◆ **INFORMATION SUPPLIED**:
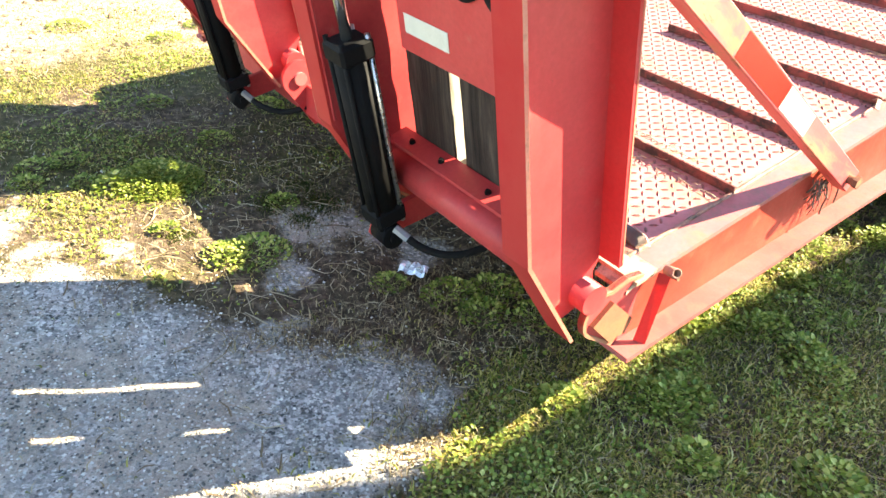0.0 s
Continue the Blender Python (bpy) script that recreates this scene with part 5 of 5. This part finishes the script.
def make_tree(x, y, z, height, spread, trunk, seed, per=150, size=0.16, label="broad green oak tree beyond the street", low=0.25, clumps=22):
    rng = random.Random(seed)
    tree = thing("tree", label, "tree", "trees")
    bm = bmesh.new()
    top = Vector((x, y, z + height * 0.55))
    prev = Vector((x, y, z - 0.1))
    for i in range(1, 6):
        p = Vector((x, y, z)).lerp(top, i / 5) + Vector((rng.uniform(-.2, .2), rng.uniform(-.2, .2), 0)) * (height / 9)
        tube(bm, prev, p, trunk * (1.15 - 0.16 * (i - 1)), 10, trunk * (1.15 - 0.16 * i), False)
        prev = p
    centres = []
    for k in range(clumps):
        a = rng.uniform(0, 6.28)
        hz = low + (0.97 - low) * (k + rng.random()) / clumps
        full = math.sqrt(max(0.05, 1 - ((hz - 0.55) / 0.50) ** 2))
        reach = spread * full * rng.uniform(0.45, 1.08)
        tip = Vector((x + math.cos(a) * reach, y + math.sin(a) * reach, z + height * hz))
        root = Vector((x, y, z + height * min(0.54, hz * 0.66)))
        mid = root.lerp(tip, 0.5) + Vector((0, 0, height * 0.04))
        tube(bm, root, mid, trunk * 0.38, 7, trunk * 0.22, False)
        tube(bm, mid, tip, trunk * 0.22, 6, trunk * 0.05, False)
        for j in range(9):
            f = 0.35 + 0.7 * j / 8
            p = root.lerp(tip, f) + Vector((rng.gauss(0, 1), rng.gauss(0, 1), rng.gauss(0.1, 0.6))) * spread * 0.13
            centres.append((*p, spread * rng.uniform(0.08, 0.19)))
    part("trunk", bm, BARK, tree)
    leaf_cloud("crown", centres, per, size, LEAF, tree, seed)
    return tree


make_tree(-43.5, 4.6, 0.5, 11.6, 4.0, 0.40, 3, 800, 0.074, low=0.17, clumps=50)
make_tree(-44.5, 9.6, 0.5, 8.9, 3.0, 0.28, 8, 1000, 0.066, low=0.12, clumps=42)
make_tree(-60.0, -9.0, 0.5, 9.0, 6.0, 0.4, 11, 100, 0.3)
make_tree(-18.2, 6.9, 0.5, 4.3, 1.7, 0.12, 21, 230, 0.09, "small green tree beside the brick building", 0.15)
make_tree(-28.0, 13.0, 0.5, 7.6, 1.6, 0.12, 31, 90, 0.14, "green treetop showing over the brick wall", 0.6)


def make_car(x, y, z, yaw, colour, name="parked_car"):
    m = worn(name + "_paint", colour, tuple(c * 0.9 for c in colour), tuple(c * 0.7 for c in colour), 0.3, 1, 6)
    car = thing("car", "parked car far off across the lawn", "car", "parked cars", pose(x, y, z, 0, 0, yaw))
    bm = bmesh.new()
    prism(bm, [(-2.2, 0.35), (2.2, 0.35), (2.25, 0.75), (1.3, 0.92), (-1.9, 0.95), (-2.25, 0.85)], -0.85, 0.85)
    part("body", bm, m, car)
    bm = bmesh.new()
    prism(bm, [(-1.8, 0.94), (1.2, 0.92), (0.5, 1.40), (-1.2, 1.42)], -0.75, 0.75)
    part("cabin", bm, CAR_GLASS, car)
    for a in (-1.4, 1.4):
        for b in (-0.8, 0.8):
            bm = bmesh.new()
            tube(bm, (b - 0.1, a, 0.33), (b + 0.1, a, 0.33), 0.33, 16)
            part("wheel", bm, RUBBER, car)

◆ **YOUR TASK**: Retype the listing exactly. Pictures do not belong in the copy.

◆ **WRITTEN REPLY**:
0.0 s
Continue the Blender Python (bpy) script that recreates this scene with part 5 of 5. This part finishes the script.
def make_tree(x, y, z, height, spread, trunk, seed, per=150, size=0.16, label="broad green oak tree beyond the street", low=0.25, clumps=22):
    rng = random.Random(seed)
    tree = thing("tree", label, "tree", "trees")
    bm = bmesh.new()
    top = Vector((x, y, z + height * 0.55))
    prev = Vector((x, y, z - 0.1))
    for i in range(1, 6):
        p = Vector((x, y, z)).lerp(top, i / 5) + Vector((rng.uniform(-.2, .2), rng.uniform(-.2, .2), 0)) * (height / 9)
        tube(bm, prev, p, trunk * (1.15 - 0.16 * (i - 1)), 10, trunk * (1.15 - 0.16 * i), False)
        prev = p
    centres = []
    for k in range(clumps):
        a = rng.uniform(0, 6.28)
        hz = low + (0.97 - low) * (k + rng.random()) / clumps
        full = math.sqrt(max(0.05, 1 - ((hz - 0.55) / 0.50) ** 2))
        reach = spread * full * rng.uniform(0.45, 1.08)
        tip = Vector((x + math.cos(a) * reach, y + math.sin(a) * reach, z + height * hz))
        root = Vector((x, y, z + height * min(0.54, hz * 0.66)))
        mid = root.lerp(tip, 0.5) + Vector((0, 0, height * 0.04))
        tube(bm, root, mid, trunk * 0.38, 7, trunk * 0.22, False)
        tube(bm, mid, tip, trunk * 0.22, 6, trunk * 0.05, False)
        for j in range(9):
            f = 0.35 + 0.7 * j / 8
            p = root.lerp(tip, f) + Vector((rng.gauss(0, 1), rng.gauss(0, 1), rng.gauss(0.1, 0.6))) * spread * 0.13
            centres.append((*p, spread * rng.uniform(0.08, 0.19)))
    part("trunk", bm, BARK, tree)
    leaf_cloud("crown", centres, per, size, LEAF, tree, seed)
    return tree


make_tree(-43.5, 4.6, 0.5, 11.6, 4.0, 0.40, 3, 800, 0.074, low=0.17, clumps=50)
make_tree(-44.5, 9.6, 0.5, 8.9, 3.0, 0.28, 8, 1000, 0.066, low=0.12, clumps=42)
make_tree(-60.0, -9.0, 0.5, 9.0, 6.0, 0.4, 11, 100, 0.3)
make_tree(-18.2, 6.9, 0.5, 4.3, 1.7, 0.12, 21, 230, 0.09, "small green tree beside the brick building", 0.15)
make_tree(-28.0, 13.0, 0.5, 7.6, 1.6, 0.12, 31, 90, 0.14, "green treetop showing over the brick wall", 0.6)


def make_car(x, y, z, yaw, colour, name="parked_car"):
    m = worn(name + "_paint", colour, tuple(c * 0.9 for c in colour), tuple(c * 0.7 for c in colour), 0.3, 1, 6)
    car = thing("car", "parked car far off across the lawn", "car", "parked cars", pose(x, y, z, 0, 0, yaw))
    bm = bmesh.new()
    prism(bm, [(-2.2, 0.35), (2.2, 0.35), (2.25, 0.75), (1.3, 0.92), (-1.9, 0.95), (-2.25, 0.85)], -0.85, 0.85)
    part("body", bm, m, car)
    bm = bmesh.new()
    prism(bm, [(-1.8, 0.94), (1.2, 0.92), (0.5, 1.40), (-1.2, 1.42)], -0.75, 0.75)
    part("cabin", bm, CAR_GLASS, car)
    for a in (-1.4, 1.4):
        for b in (-0.8, 0.8):
            bm = bmesh.new()
            tube(bm, (b - 0.1, a, 0.33), (b + 0.1, a, 0.33), 0.33, 16)
            part("wheel", bm, RUBBER, car)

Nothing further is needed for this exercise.